I continued doing this as an adult. I married a man whose mother refinished her furniture. My husband and I were given an old oak bed with a high head and foot board with green chippy paint. Yes, he stripped it and polished and waxed and oiled until it has the perfect finish. Somewhere in the mid-eighties I started looking at pieces and seeing the beauty in the time-worn finishes. I stopped stripping. (The neighbors cheered!) I started just cleaning and waxing.
When I could not find a painted piece, I invented one. I painted and sanded and painted and sanded until I had the distressed finish I now loved. BUT sometimes you have to step back before you start a new project and think about your plan of attack and ask yourself. Will this destroy the history of this piece?

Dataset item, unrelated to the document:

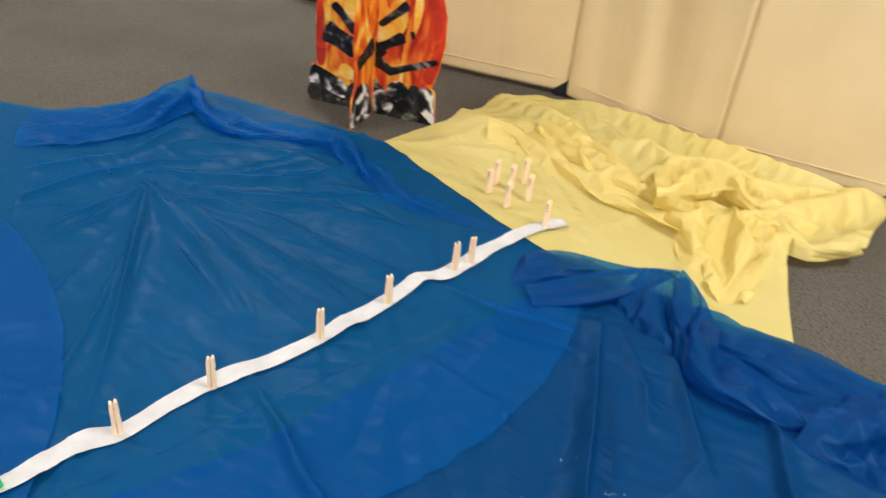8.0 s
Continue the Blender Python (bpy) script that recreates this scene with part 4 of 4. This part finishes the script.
def campfire():
    fire = empty("campfire_cutout", -0.584, 2.425, 0)
    tagged(fire, "printed cardboard campfire cutout made of two slotted panels", "decoration")
    turn = -2.6
    body = [(-0.2225, 0.0), (0.2225, 0.0), (0.221, 0.05), (0.214, 0.115), (0.202, 0.125), (0.222, 0.19), (0.238, 0.27), (0.234, 0.36), (0.208, 0.45), (0.17, 0.51), (0.13, 0.60), (0.09, 0.54), (0.04, 0.60), (0.0, 0.66), (-0.035, 0.585), (-0.09, 0.62), (-0.115, 0.53), (-0.165, 0.50), (-0.192, 0.40), (-0.203, 0.28), (-0.19, 0.16), (-0.188, 0.135), (-0.216, 0.125), (-0.2245, 0.06)]
    m = pose(0, 0, 0, 0, 0, turn)
    panel = part("panel", slab_bm(body, 0.004, m), FIRE, fire)
    cross = [(-0.16, 0.0), (0.16, 0.0), (0.158, 0.1), (0.135, 0.13), (0.15, 0.3), (0.12, 0.46), (0.06, 0.52), (0.0, 0.6), (-0.06, 0.52), (-0.12, 0.46), (-0.15, 0.3), (-0.135, 0.13), (-0.158, 0.1)]
    mc = pose(0.004, -0.0, 0, 0, 0, turn + 86)
    wing = part("cross_panel", slab_bm(cross, 0.004, mc), FIRE, fire)

    def stuck(name, outline, mat, lift, base=m, parent=panel, side=-1):
        part(name, slab_bm(outline, 0.0006, base @ pose(0, side * (0.0024 + 0.0007 * lift), 0)), mat, parent)

    # flames, then logs, then rocks, each layer of print over the one before
    stuck("flame", rounded([(-0.2, 0.15), (-0.17, 0.14), (-0.165, 0.25), (-0.178, 0.36), (-0.15, 0.46), (-0.175, 0.47), (-0.196, 0.37)], 4), RED_EDGE, 0)
    stuck("flame", rounded([(0.2, 0.14), (0.22, 0.2), (0.235, 0.28), (0.229, 0.37), (0.2, 0.46), (0.17, 0.45), (0.19, 0.34), (0.2, 0.25), (0.17, 0.16)], 4), RED_EDGE, 0)
    stuck("flame", rounded([(0.015, 0.23), (0.07, 0.25), (0.11, 0.33), (0.08, 0.41), (0.05, 0.35), (0.02, 0.4)], 4), GLOW, 0)
    stuck("flame", rounded([(0.13, 0.29), (0.15, 0.33), (0.155, 0.41), (0.135, 0.47), (0.13, 0.38)], 4), GLOW, 0)
    stuck("flame", rounded([(-0.16, 0.2), (-0.15, 0.28), (-0.155, 0.36), (-0.172, 0.3), (-0.175, 0.22)], 4), GLOW, 0)
    stuck("flame", rounded([(-0.1, 0.3), (-0.06, 0.27), (-0.04, 0.33), (-0.07, 0.44), (-0.1, 0.38)], 4), GLOW, 0)
    stuck("ember", rounded([(-0.12, 0.12), (-0.1, 0.1), (-0.07, 0.1), (-0.062, 0.125), (-0.085, 0.145), (-0.11, 0.145)], 4), GLOW, 1)
    for k, q in enumerate([(-0.14, 0.335, -0.06, 0.26, 0.012, 0.016), (-0.165, 0.245, -0.06, 0.2, 0.035, 0.03), (-0.04, 0.25, 0.02, 0.19, 0.03, 0.035), (0.02, 0.225, 0.1, 0.275, 0.014, 0.018), (0.02, 0.3, 0.105, 0.375, 0.009, 0.014),
                           (0.0, 0.19, 0.07, 0.15, 0.022, 0.012), (0.06, 0.155, 0.21, 0.215, 0.011, 0.009), (0.122, 0.285, 0.135, 0.288, 0.011, 0.011)]):
        stuck("log", log_outline(*q, 20 + k), LOG, 1 + 0.15 * k)
    rocks = [((-0.222, 0.06), (-0.215, 0.12), (-0.18, 0.118), (-0.1, 0.085), (-0.11, 0.055), (-0.17, 0.05)), ((-0.222, 0.003), (-0.222, 0.058), (-0.17, 0.05), (-0.13, 0.03), (-0.1, 0.003)),
             ((-0.165, 0.05), (-0.15, 0.075), (-0.1, 0.08), (-0.085, 0.06), (-0.095, 0.03), (-0.13, 0.035)), ((-0.09, 0.003), (-0.095, 0.045), (-0.075, 0.085), (-0.05, 0.09), (-0.04, 0.05), (-0.045, 0.003)),
             ((-0.04, 0.003), (-0.035, 0.07), (0.0, 0.12), (0.03, 0.1), (0.06, 0.06), (0.075, 0.04), (0.05, 0.003)), ((0.05, 0.085), (0.06, 0.115), (0.09, 0.128), (0.12, 0.115), (0.125, 0.085), (0.1, 0.06), (0.075, 0.06)),
             ((0.08, 0.003), (0.085, 0.055), (0.12, 0.08), (0.13, 0.12), (0.16, 0.12), (0.17, 0.06), (0.16, 0.003)), ((0.168, 0.05), (0.166, 0.12), (0.205, 0.118), (0.216, 0.06), (0.22, 0.006), (0.195, 0.02))]
    stuck("rock_base", [(-0.2215, 0.001), (0.2215, 0.001), (0.219, 0.06), (0.19, 0.085), (-0.1, 0.075), (-0.2, 0.1), (-0.222, 0.06)], LOG, 2.1)
    for k, q in enumerate(rocks):
        stuck("rock", rounded(q, 3), ROCK_DARK if k in (1, 3, 6) else ROCK, 2.2 + 0.12 * k)
    for side in (-1, 1):
        stuck("rock", rounded([(-0.157, 0.004), (-0.15, 0.09), (-0.12, 0.13), (-0.06, 0.12), (-0.03, 0.07), (-0.02, 0.004)], 4), ROCK, 1, mc, wing, side)
        stuck("log", log_outline(-0.12, 0.2, -0.02, 0.24, 0.02, 0.025, 40), LOG, 0.6, mc, wing, side)


campfire()

# ---- unidentified dark things on the carpet by the far wall, built as slumped lumps ----
def slumped_lump(name, x, y, sx, sy, sz, seed, mat, label):
    bm = bmesh.new()
    bmesh.ops.create_icosphere(bm, subdivisions=4, radius=1)
    for v in bm.verts:
        k = 1 + 0.18 * noise.noise(v.co * 1.7 + Vector((seed, 0, 0))) + 0.06 * noise.noise(v.co * 5 + Vector((seed, 3, 0)))
        v.co = Vector((v.co.x * sx * k, v.co.y * sy * k, max(v.co.z * k, -0.55) * sz + 0.55 * sz))
    for f in bm.faces:
        f.smooth = True
    ob = part(name, bm, mat)
    ob.location = (x, y, 0.0)
    tagged(ob, label, "bag")


OLIVE = material("olive_matt", (0.06, 0.055, 0.02), 0.8, 0.2)
bumped(OLIVE, noise_tex(OLIVE, coords(OLIVE), 200, 2), 0.3, 0.002)
slumped_lump("dark_lump", -1.19, 3.47, 0.13, 0.09, 0.1, 2, OLIVE, "unidentified low olive lump on the carpet")
slumped_lump("dark_lump", -2.42, 2.85, 0.16, 0.12, 0.1, 5, BLACK, "unidentified low black lump on the carpet")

I found this pair of end tables at the thrift store covered in dust, grime, and soot. I loved the curvy edge around the top, the turned legs, and the rack underneath.
I envisioned a creamy white with a touch of pink around the legs. I would add a delicate gray to embellish the edges.
Wait right there! Here is a picture after I managed to get all the gunk off of them. Guess what? They are mahogany. They are in great condition. They have been painted a creamy white in their distant past. They have a bit of crackle in all the right places. They have worn spots in the right spaces.
THEY ARE ALREADY PROPERLY DISTRESSED!!!
This is what was underneath the grime - what a crime! These tables had probably been given a death sentence and stored in a shed or barn or under the house. (Wherever it was - there were spiders!!!)
At least someone thought to send them to the thrift shop instead of chopping them up. They had been given a second chance and I was not going to be the one to ruin it. I was not going to be the one to paint them.
The first table after I used Restore It and waxed with Howard's Citrus Shield in golden oak.
Look at the beautiful creamy (really more mustardly than creamy) paint over the mahogany peeking out.
Which twin has the Tony (or Toni)?
(If you can answer that, you are older than dirt like me! I forgot how to spell it!)
I think she looks absolutely stunning in her waxy shine! Now let's get the other girl done so she will not have a bad body image.
Hey, the sun came out and now the colors really pop. This is the second table's top. I am sort of proud of this photo. You can actually see the old distressed painted surface and the mahogany.
Look at that grand leg. Look at that super shine. Look at how good she looks and I did not do any more than wash, oil, and wax. I don't think I would have gotten a result that was even half-way close to this finish!
Here is the completed second table gleaming in the sunlight. The other table is just out of the picture. I was thirsty so I ran in to cool off and to take a hydration break. Long story short, it started to rain and I had to quickly shove both of the girls back into the car so I did not get a family photo of the two lovely sisters. I took them over to the new booth to sit in a quiet corner to rest before the major moving day. (See The Antique Scramble here!) I plan to use them in a fall vignette. They will be perfect.
Sometimes you just don't mess with mahogany. Sometimes you distress with dignity and respect!